Tuesday, April 8, 2008

Licensing rights...

Works both ways..

Virginia Tech said yesterday that it will not allow a national gun-control advocacy group to hold a campus demonstration on April 16 while the school commemorates last year's massacre.

Tech spokesman Larry Hincker said neither the Brady Campaign to Prevent Gun Violence nor the co-sponsor of the planned demonstration, ProtestEasyGuns.com, had applied for an assembly permit, and even if they had, Tech only issues permits to student groups.

Tech's position threw the Brady Campaign's plans into disarray yesterday: The noon demonstration at Tech was supposed to be the centerpiece of a nationwide series of events on April 16 in more than 70 cities and towns.

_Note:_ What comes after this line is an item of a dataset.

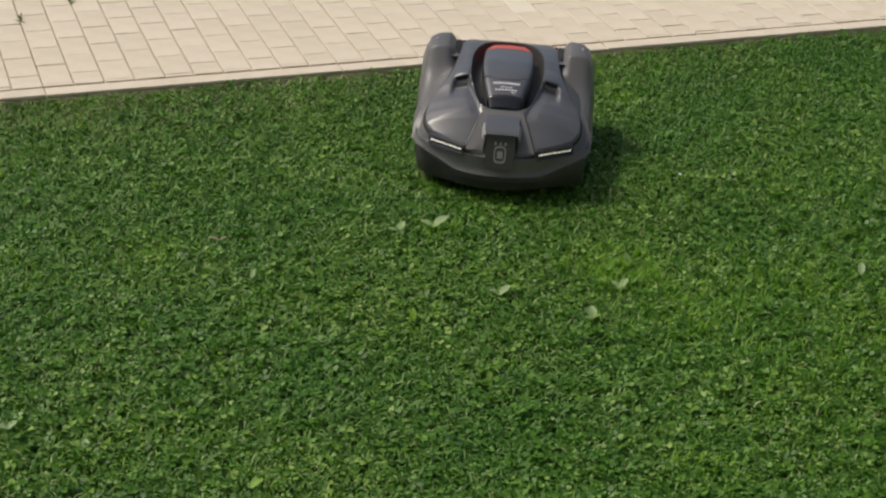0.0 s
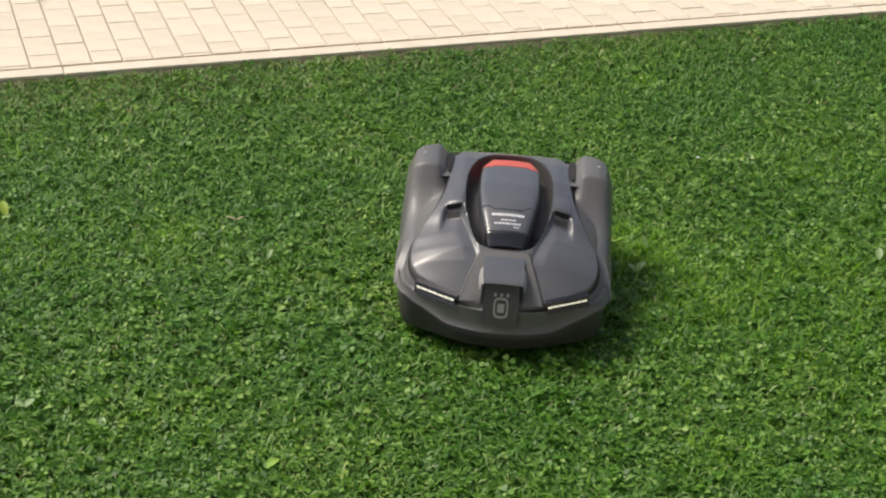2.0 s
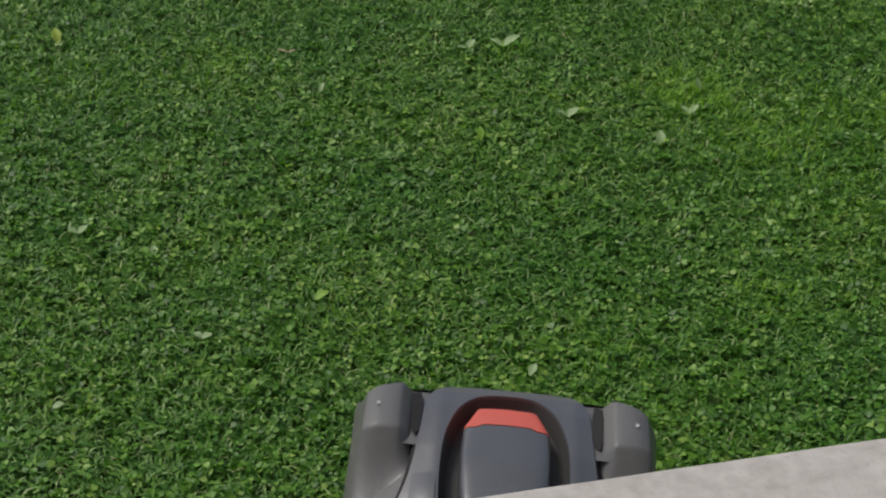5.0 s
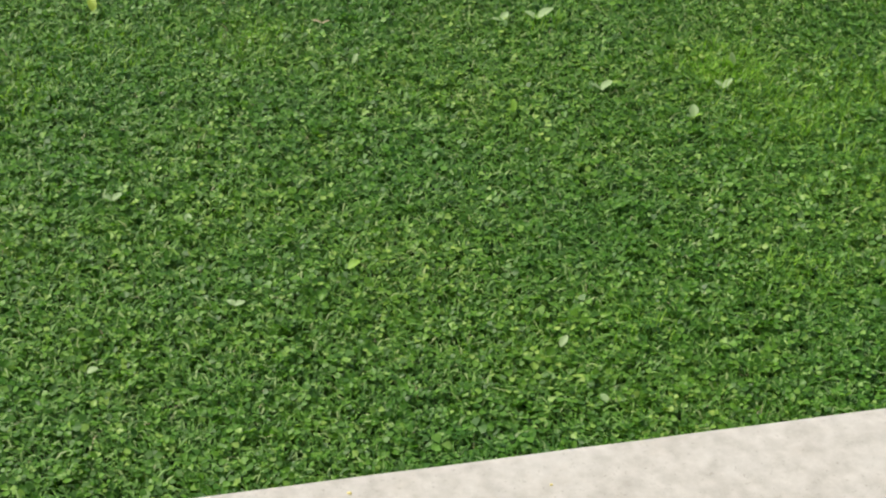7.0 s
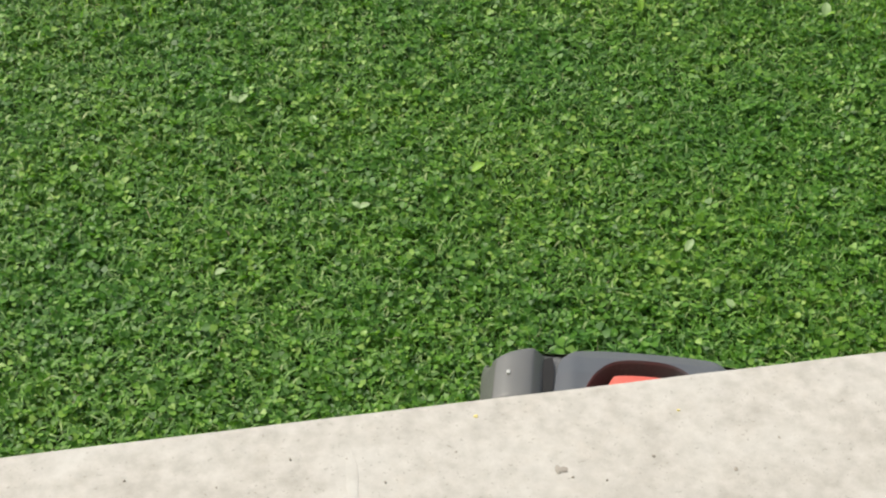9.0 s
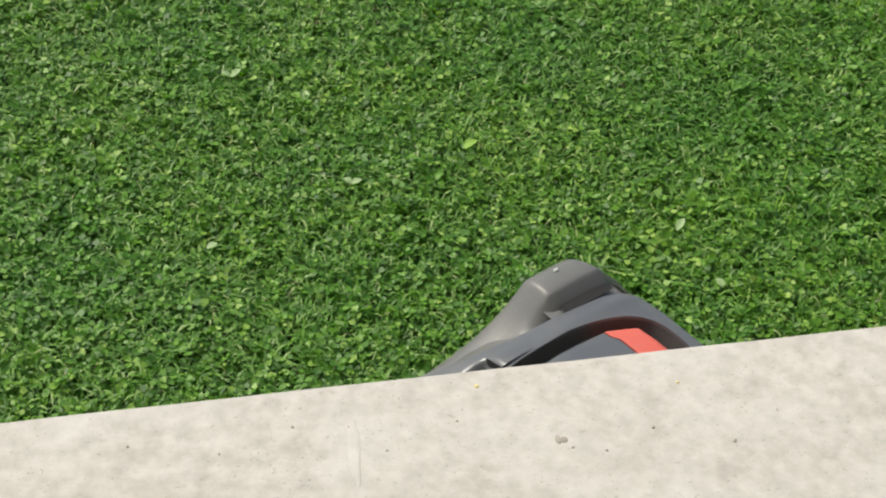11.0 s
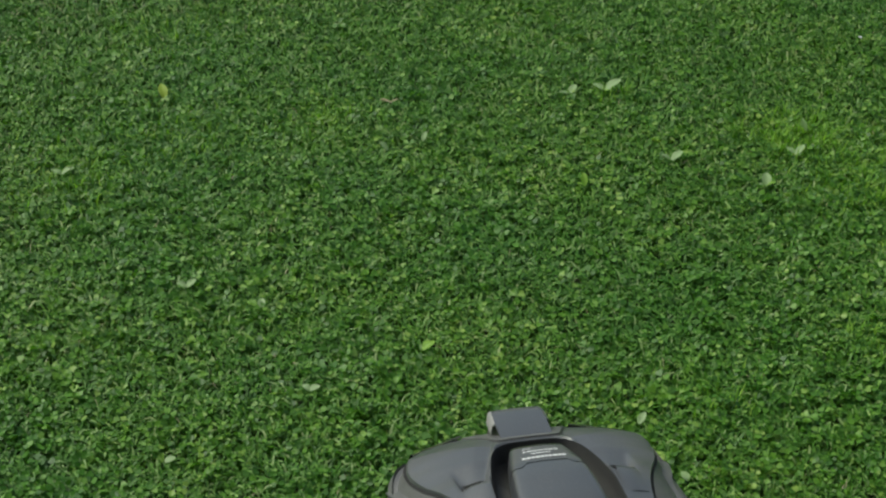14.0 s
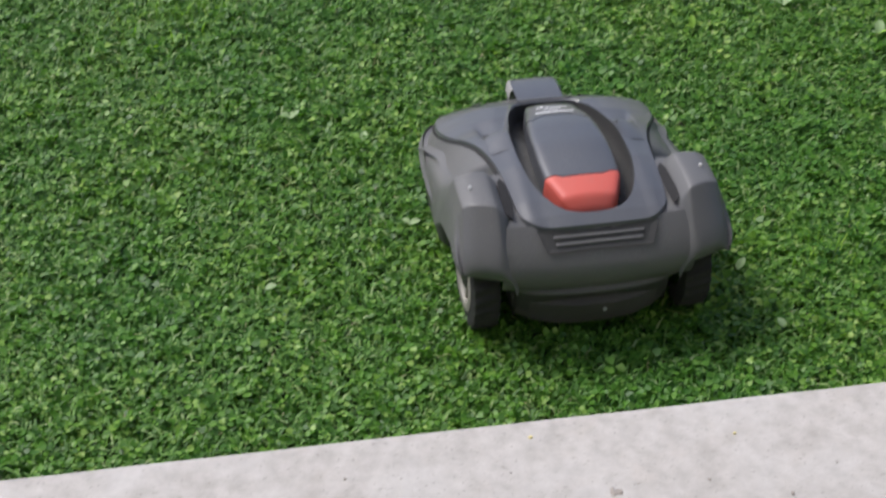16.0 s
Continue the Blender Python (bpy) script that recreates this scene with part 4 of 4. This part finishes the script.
# ---- what moves ----
DRIVE = [  # seconds, rear axle x y, heading
    (0.0, 1.407, -0.544, -114.0), (0.5, 1.338, -0.692, -113.4), (1.0, 1.251, -0.903, -113.3), (1.5, 1.126, -1.168, -113.3), (2.0, 1.004, -1.434, -112.8),
    (2.5, 0.886, -1.694, -112.7), (3.0, 0.762, -1.972, -112.9), (3.5, 0.630, -2.264, -112.9), (4.0, 0.516, -2.520, -112.3), (4.5, 0.401, -2.765, -111.6),
    (5.0, 0.314, -2.975, -110.5), (5.5, 0.240, -3.175, -109.8), (6.0, 0.180, -3.325, -109.3), (6.5, 0.155, -3.385, -109.0), (7.2, 0.155, -3.385, -109.0),
    (8.0, 0.172, -3.330, -108.6), (8.5, 0.190, -3.265, -108.0), (9.0, 0.210, -3.191, -107.5), (9.5, 0.226, -3.140, -107.5), (10.0, 0.236, -3.128, -110.0),
    (10.5, 0.252, -3.145, -126.0), (11.0, 0.262, -3.178, -154.5), (11.5, 0.280, -3.200, -182.5), (12.0, 0.255, -3.234, -208.6), (12.5, 0.235, -3.256, -239.5),
    (13.0, 0.196, -3.261, -266.5), (13.5, 0.190, -3.253, -272.0), (14.0, 0.175, -3.238, -273.4), (14.5, 0.168, -3.160, -273.0), (15.0, 0.178, -3.022, -271.6),
    (15.5, 0.180, -2.822, -270.7), (16.0, 0.172, -2.643, -270.7),
]


def motions():
    walk(MOWER, [(t, pose(x, y, 0.0, 0, float(np.interp(t, (11.5, 12.5, 15.2, 16.0), (0.0, 1.5, 1.5, 0.0))), h)) for t, x, y, h in DRIVE])
    ts, xs, ys, hs = (np.array(c) for c in zip(*DRIVE))
    steps = np.arange(0, 16.01, 0.2)
    for hub, side in ((WHEEL_LEFT, 1), (WHEEL_RIGHT, -1)):
        rows, turn, last = [], 0.0, None
        for t in steps:
            x, y, h = np.interp(t, ts, xs), np.interp(t, ts, ys), radians(np.interp(t, ts, hs))
            if last is not None:
                lx, ly, lh = last
                ahead = (x - lx) * math.cos((h + lh) / 2) + (y - ly) * math.sin((h + lh) / 2)
                turn += math.degrees((ahead - side * 0.213 * (h - lh)) / WHEEL_R)
            last = (x, y, h)
            rows.append((float(t), pose(AXLE_X, side * 0.213, AXLE_Z, 0, turn, 0)))
        walk(hub, rows)


motions()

Yet they're already trying to find "loopholes":

"I think we'll have to figure out what's going on," said Brady Campaign spokesman Doug Pennington. He added that students and friends of last year's shooting victims are among those who want to participate in the demonstration, "so, I'm sure where there's a will, there's a way without breaking any rules."

So are they admitting they are the same ethically as the firearm manufacturers they attack so much for violating the spirit of the Clinton AWB?

I'll admit there's a little schadenfreude when a group that advocates restricting others rights by the same methods gets bit by them.

1 comment:

Anonymous said...

Sounds like a case of "reasonable" and "common-sense" regulation of the first amendment to me...and yet the Brady goons make no effort to conceal their efforts to bypass it.

Fine work calling out their hypocrisy!